Michael Barrier’s The Animated Man: A Life of Walt Disney is one of two recent biographies released on Disney, the other being Neal Gabler’s Walt Disney: The Triumph of the American Imagination. Gabler’s book is – as Barrier frets on his website – the more high profile release, backed by a bigger publisher. Yet I think most animation buffs will go straight to Barrier’s book. Barrier has been researching animation for decades: he started interviewing important figures in the industry in the late sixties, and was publishing serious scholarly writing on the subject from around the same time in his magazine Funnyworld. Barrier’s research in the field therefore started decades ahead of most writers who now write on the subject, and there is certainly nobody who can match the breadth of research and longevity of serious writing in the field. The first book-length result of Barrier’s years of work was Hollywood Cartoons: American Animation In Its Golden Age, which quickly staked a serious claim as the definitive book on the subject. Yet in many ways The Animated Man is the superior book. Hollywood Cartoons suffered from its breadth; by necessity Barrier had to switch his attention from studio to studio, and that meant some areas had to be glossed over very quickly or not at all. In The Animated Man his focus is squarely on Disney, which makes for a much neater, more linear structure. And of course, the focus on one man, rather than an industry, gives the book more of a human focus.

Barrier declares his hand early, noting in the Preface that his chief focus is Disney’s work, and particularly animation. This latter point would perhaps be an obvious conclusion, but there are a lot of Disney cultists who see things like Disneyland as his chief achievement. Barrier, rightly, takes the view that it was in animation that Disney was a first rate artist, and while he doesn’t neglect Disneyland and the live action films, the book is strongest when focussing on cartoons. The early chapters are particularly interesting. It’s easy to forget how long Disney struggled to find his feet in the industry (he started literally from nothing) and there’s something comical about a small animated film ad company in 1920 unwittingly having the man who would revolutionise animation as an entry-level employee. But Barrier makes it clear how uncertain Disney’s early years were. Other accounts tend to imply that Disney had high ambitions for the medium from very early days, and that the various setbacks he had in the 1920s were roadblocks on a journey towards inevitable greatness. Yet one thing that struck me in Barrier’s account was that in the mid twenties Disney was more entrepreneur than artist; his interest in these years was in making his business a success, but that didn’t seem to involve grand ambitions for the cartoons themselves. Hugh Harman, one of Disney’s employees from the twenties who later made cartoons for MGM and Warner Bros., tends to come off in other books as a pale imitator of Disney. Here, though, Barrier suggests that in mid-twenties he was briefly ahead of Disney in his vision for where the medium could go. Yet it was Disney who would soon make the great strides ahead. This is partly a result of changes in Disney’s thinking that occurred in the latter part of the decade, but it is also instructive about the blend of personality traits that made Disney the figure he was. Harman might have harboured similar aspirations, but it was Disney who had the ability to make it happen.

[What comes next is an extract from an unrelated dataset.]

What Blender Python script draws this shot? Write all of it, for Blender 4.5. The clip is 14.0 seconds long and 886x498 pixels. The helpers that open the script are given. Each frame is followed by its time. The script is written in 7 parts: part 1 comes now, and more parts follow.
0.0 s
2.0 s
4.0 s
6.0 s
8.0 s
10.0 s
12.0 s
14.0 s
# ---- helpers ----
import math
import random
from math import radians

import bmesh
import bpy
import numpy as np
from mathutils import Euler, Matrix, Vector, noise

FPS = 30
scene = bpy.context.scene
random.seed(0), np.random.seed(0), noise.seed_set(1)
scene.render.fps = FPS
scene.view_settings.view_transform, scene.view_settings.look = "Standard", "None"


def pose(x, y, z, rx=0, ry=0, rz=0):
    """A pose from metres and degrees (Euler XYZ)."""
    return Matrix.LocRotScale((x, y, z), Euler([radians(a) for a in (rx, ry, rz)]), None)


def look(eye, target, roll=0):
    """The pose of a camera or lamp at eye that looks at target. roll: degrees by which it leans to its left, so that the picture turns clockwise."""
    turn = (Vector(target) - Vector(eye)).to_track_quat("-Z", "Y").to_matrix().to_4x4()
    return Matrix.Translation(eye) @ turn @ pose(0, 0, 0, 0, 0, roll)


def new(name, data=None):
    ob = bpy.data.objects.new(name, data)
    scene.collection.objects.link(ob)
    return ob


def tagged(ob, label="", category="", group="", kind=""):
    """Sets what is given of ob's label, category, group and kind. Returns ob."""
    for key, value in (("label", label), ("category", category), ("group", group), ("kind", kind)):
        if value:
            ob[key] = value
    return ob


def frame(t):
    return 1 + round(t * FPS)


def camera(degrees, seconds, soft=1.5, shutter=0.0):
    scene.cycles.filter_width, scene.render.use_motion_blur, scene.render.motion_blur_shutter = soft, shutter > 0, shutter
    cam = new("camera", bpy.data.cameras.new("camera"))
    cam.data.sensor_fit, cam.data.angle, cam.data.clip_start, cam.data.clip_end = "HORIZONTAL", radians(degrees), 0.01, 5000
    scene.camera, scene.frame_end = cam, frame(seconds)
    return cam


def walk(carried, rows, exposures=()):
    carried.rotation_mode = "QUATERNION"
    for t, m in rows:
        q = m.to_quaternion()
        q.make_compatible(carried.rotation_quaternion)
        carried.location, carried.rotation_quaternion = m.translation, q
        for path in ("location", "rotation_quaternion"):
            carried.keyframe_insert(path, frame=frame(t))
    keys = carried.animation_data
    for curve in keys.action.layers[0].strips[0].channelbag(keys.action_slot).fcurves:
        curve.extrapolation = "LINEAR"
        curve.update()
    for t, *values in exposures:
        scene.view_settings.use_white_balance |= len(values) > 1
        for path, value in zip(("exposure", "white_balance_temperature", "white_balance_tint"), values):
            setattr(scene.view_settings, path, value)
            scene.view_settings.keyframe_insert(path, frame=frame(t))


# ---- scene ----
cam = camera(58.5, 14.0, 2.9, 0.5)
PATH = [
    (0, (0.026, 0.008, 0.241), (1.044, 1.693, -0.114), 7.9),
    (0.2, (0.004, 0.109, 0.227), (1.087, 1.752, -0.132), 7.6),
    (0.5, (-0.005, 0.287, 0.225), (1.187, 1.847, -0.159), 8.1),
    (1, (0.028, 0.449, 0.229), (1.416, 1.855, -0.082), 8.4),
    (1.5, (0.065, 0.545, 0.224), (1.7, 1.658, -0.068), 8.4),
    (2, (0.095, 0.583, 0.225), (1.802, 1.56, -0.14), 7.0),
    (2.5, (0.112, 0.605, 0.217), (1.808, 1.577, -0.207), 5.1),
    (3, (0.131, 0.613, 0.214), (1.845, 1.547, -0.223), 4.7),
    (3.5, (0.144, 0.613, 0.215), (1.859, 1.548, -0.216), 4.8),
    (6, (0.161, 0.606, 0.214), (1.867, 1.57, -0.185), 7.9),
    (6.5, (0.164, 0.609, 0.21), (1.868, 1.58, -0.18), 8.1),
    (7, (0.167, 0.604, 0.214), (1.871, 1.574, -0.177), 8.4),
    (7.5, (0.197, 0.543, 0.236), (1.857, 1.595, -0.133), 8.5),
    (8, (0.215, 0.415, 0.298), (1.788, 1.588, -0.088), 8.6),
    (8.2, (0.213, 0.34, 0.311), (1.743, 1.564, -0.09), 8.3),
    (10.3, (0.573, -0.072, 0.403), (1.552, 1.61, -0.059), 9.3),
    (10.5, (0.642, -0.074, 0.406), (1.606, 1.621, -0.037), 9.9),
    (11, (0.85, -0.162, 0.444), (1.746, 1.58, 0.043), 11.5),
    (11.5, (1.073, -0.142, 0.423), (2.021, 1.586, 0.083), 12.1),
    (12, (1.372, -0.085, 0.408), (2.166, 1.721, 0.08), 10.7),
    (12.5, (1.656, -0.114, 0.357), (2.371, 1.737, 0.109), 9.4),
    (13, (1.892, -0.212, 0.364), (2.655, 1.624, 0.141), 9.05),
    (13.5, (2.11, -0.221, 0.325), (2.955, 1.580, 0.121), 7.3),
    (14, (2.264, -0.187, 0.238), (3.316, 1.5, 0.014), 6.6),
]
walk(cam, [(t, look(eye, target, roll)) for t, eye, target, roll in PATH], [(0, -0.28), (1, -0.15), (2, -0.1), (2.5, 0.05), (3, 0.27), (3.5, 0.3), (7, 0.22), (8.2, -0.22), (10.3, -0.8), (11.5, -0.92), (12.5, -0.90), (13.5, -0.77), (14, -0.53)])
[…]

Barrier writes with a critical eye, and in Hollywood Cartoons that occasionally got frustrating, because if your idea of what was interesting varied from his, the things you wanted to read about sometimes dropped from view. The narrower focus of The Animated Man means that’s less of a problem, but it might still occasionally bother readers. I had no problem with Barrier’s dislike of Mary Poppins, for example, but found it a little off-putting that his narrative of the early animated features is so shaped by his relatively low opinions of Pinocchio and Fantasia. There are also a few areas where I was left wanting to know more, such as the fascinating relationship between Disney and Ub Iwerks. Iwerks started as the studio’s key talent and Walt’s closest collaborator, and finished doing technical work for the studio; in The Animated Man the latter period of his career isn’t mentioned. Usually, however, these omissions are pretty defensible. Iwerks’ significance to Disney in his later years was pretty marginal, for instance, and to include all such little asides would have brought its own hazards of length and focus.

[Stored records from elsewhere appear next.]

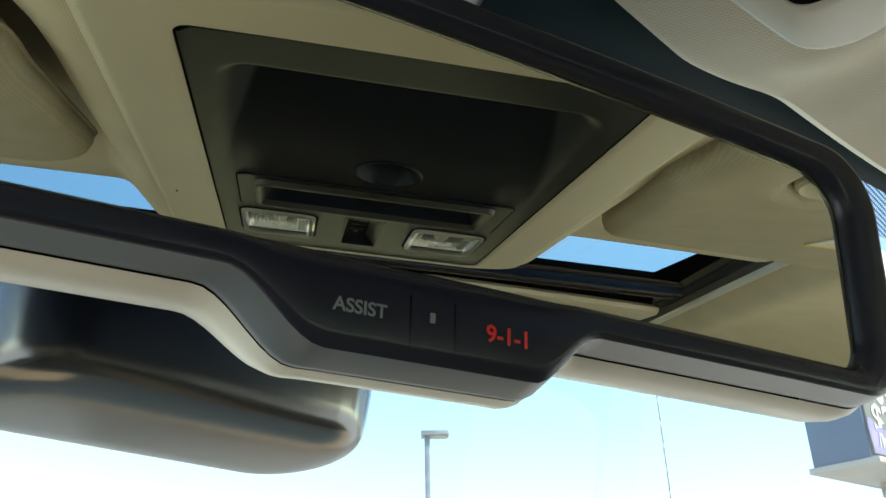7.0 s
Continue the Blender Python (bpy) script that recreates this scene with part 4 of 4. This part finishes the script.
for txt, x, z, s, m in (("$0", 0.62, zb + 1.60, 0.78, M_SCRPALE), ("DOWN", 1.62, zb + 1.66, 0.56, M_SCRPALE), ("$250", 1.18, zb + 0.96, 0.88, M_SCRPALE), ("/MONTH", 1.18, zb + 0.50, 0.42, M_SCRPALE), ("FWD", 4.02, zb + 2.56, 0.74, M_SCRYEL)):
    letters("lettering", txt, s, Matrix.Translation((x, -0.014, z)) @ FR, m, sg, "advertising lettering", 0.004)
for x0, x1, z0, z1 in ((0.30, 0.62, 3.02, 3.38), (0.68, 0.98, 3.02, 3.30), (1.04, 1.36, 3.02, 3.38), (1.42, 1.75, 3.02, 3.30), (2.00, 2.32, 3.00, 3.28), (2.40, 2.86, 2.98, 3.44), (2.92, 3.22, 2.98, 3.26), (3.28, 3.76, 2.98, 3.26), (3.82, 4.12, 2.84, 3.26), (4.18, 4.46, 2.98, 3.26), (4.52, 4.78, 2.98, 3.26), (4.84, 5.10, 2.98, 3.26), (2.05, 2.30, 2.38, 2.66), (2.38, 2.66, 2.38, 2.78), (2.74, 3.02, 2.38, 2.66)):
    part("word_bar", box(x0, x1, -0.010, 0.0, zb + z0, zb + z1, 0.004), M_SCRYEL, sg, "yellow word bar", scale=1.0)


def field(name, pts, material_, label, y):
    b = bmesh.new()
    b.faces.new([b.verts.new((px, y, zb + pz)) for px, pz in pts])
    return part(name, b, material_, sg, label, smooth=False, scale=1.0)


field("violet_field", bend(((0.08, 0.22), (0.08, 0.95), (0.70, 0.78), (1.60, 0.92), (2.60, 0.62), (3.30, 0.22))), M_SCRVIO, "violet corner of the screen", -0.004)
field("teal_field", bend(((2.05, 1.55), (2.30, 2.05), (3.10, 2.30), (3.60, 2.05), (3.75, 1.70), (3.00, 1.60))), M_TEAL, "teal patch on the screen", -0.006)
field("car_picture", bend(((1.95, 0.95), (2.30, 1.35), (3.20, 1.45), (3.70, 1.30), (4.20, 0.95), (4.45, 0.45), (3.90, 0.50), (3.20, 0.85))), M_SCRBLUE, "blue car shape on the screen", -0.008)
arc = [(3.15 + 2.30 * t, -0.02, zb + 1.62 + 0.34 * math.sin(math.pi * min(1.0, 1.25 * t)) - 0.25 * t) for t in [k / 14 for k in range(15)]]
part("car_outline", tube(arc, 0.035, 6), M_OLIVE, sg, "olive car outline", scale=1.0)
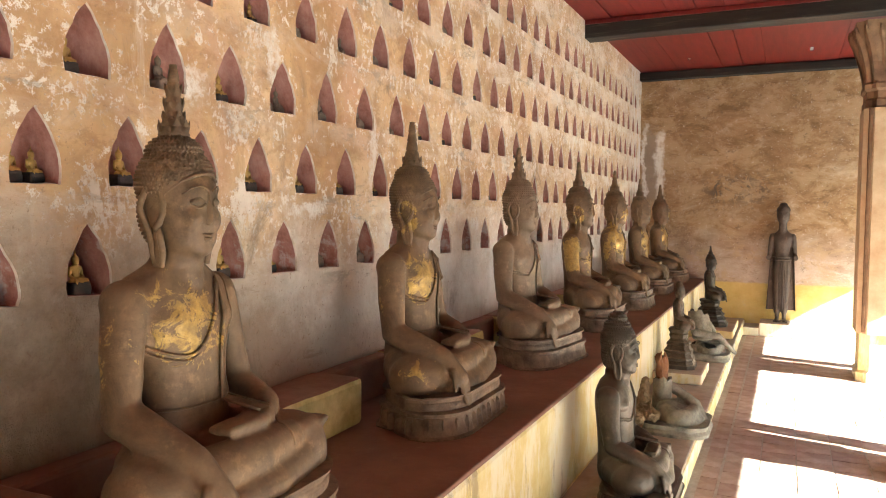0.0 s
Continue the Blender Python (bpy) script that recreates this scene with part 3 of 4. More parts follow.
def column(y):
    base = new("column")
    base.location = (2.7, y, 0.0)
    bm = bmesh.new()
    out = [(0.25, -0.17), (0.25, 0.17), (0.2, 0.2), (0.17, 0.25), (-0.17, 0.25), (-0.2, 0.2), (-0.25, 0.17), (-0.25, -0.17), (-0.2, -0.2), (-0.17, -0.25), (0.17, -0.25), (0.2, -0.2)]
    plan_stack(bm, out, [(0.02, -0.004), (0.02, 0.08), (0.0, 0.10), (0.0, 0.44), (-0.015, 0.46)])
    part("foot", bm, YELLOW, base, "yellow-washed column foot")
    bm = bmesh.new()
    plan_stack(bm, out, [(-0.03, 0.44), (-0.03, 2.45)])
    part("shaft", bm, COLUMN, base)
    bm = bmesh.new()
    for sx in (-1, 1):
        for sy in (-1, 1):
            for d in (0.0, 0.055):
                lathe(bm, [(0.028, 0.455), (0.028, 2.45)], (sx * (0.215 - d * 0.2), sy * (0.215 - d), 0), 10)
                lathe(bm, [(0.028, 0.455), (0.028, 2.45)], (sx * (0.215 - d), sy * (0.235 - d * 0.2), 0), 10)
    part("rib", bm, RIB, base, "dark brown ribbed corner shafts")
    bm = bmesh.new()
    plan_stack(bm, out, [(-0.01, 2.45), (0.02, 2.47), (0.02, 2.52), (-0.01, 2.54), (-0.01, 2.60), (0.03, 2.62), (0.03, 2.66), (-0.02, 2.68), (0.02, 2.85), (0.10, 3.05), (0.12, 3.195)])
    cap = part("capital", bm, RIB, base, "brown stucco capital with upright lotus petals")
    for k in range(28):
        a = 2 * math.pi * k / 28
        c, s = math.cos(a), math.sin(a)
        r = 0.26 / max(abs(c), abs(s)) * 0.98
        bm = bmesh.new()
        ring = []
        for z, w, grow in ((2.69, 0.024, 0.0), (2.85, 0.034, 0.03), (3.0, 0.036, 0.085), (3.09, 0.022, 0.13), (3.15, 0.002, 0.15)):
            p = Vector((c * (r + grow), s * (r + grow), z))
            t = Vector((-s, c, 0)) * w
            ring.append((bm.verts.new(p - t), bm.verts.new(p + Vector((c, s, 0)) * 0.014), bm.verts.new(p + t), bm.verts.new(p - Vector((c, s, 0)) * 0.012)))
        for u, v in zip(ring, ring[1:]):
            for i in range(4):
                bm.faces.new((u[i], u[(i + 1) % 4], v[(i + 1) % 4], v[i]))
        part("petal", bm, RIB, cap)
    # added upright hidden by the column; its shadow leaves a thin sun streak
    part("post", rough_box(0.1, 0.26, 0.315, 0.50, 0.0, 3.2, 0.4, 0.003, 0.01), RIB, base, "added hidden upright casting a second shadow strip beside the column")
    return tagged(base, "ochre plaster column with ribbed corners and lotus capital", "column", group="gallery columns")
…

There is such a large gap between the time Disney was doing his best work (between 1928 and 1941), and the period in which he became an avuncular public figure on his television show (in the late fifties and sixties), that the picture of Disney is often clouded by preconceptions and urban myths. These get further magnified by those wishing to push an agenda: for example, I have often seen left-wing critiques of Disney tie up their arguments with a grab-bag of ridiculous claims, such as those in Marc Eliot’s execrable biography Walt Disney: Hollywood’s Dark Prince. Barrier combats this with a methodical attention to detail and a rigid determination to rely on primary sources wherever possible. This can occasionally seem dogmatic or argumentative – Barrier is keeping a running list of errors in Gabler’s biography on his website – but it is exactly the kind of attitude needed in a biography of a figure so surrounded by mythology. That Barrier is also so lucid and perceptive is the icing on the cake.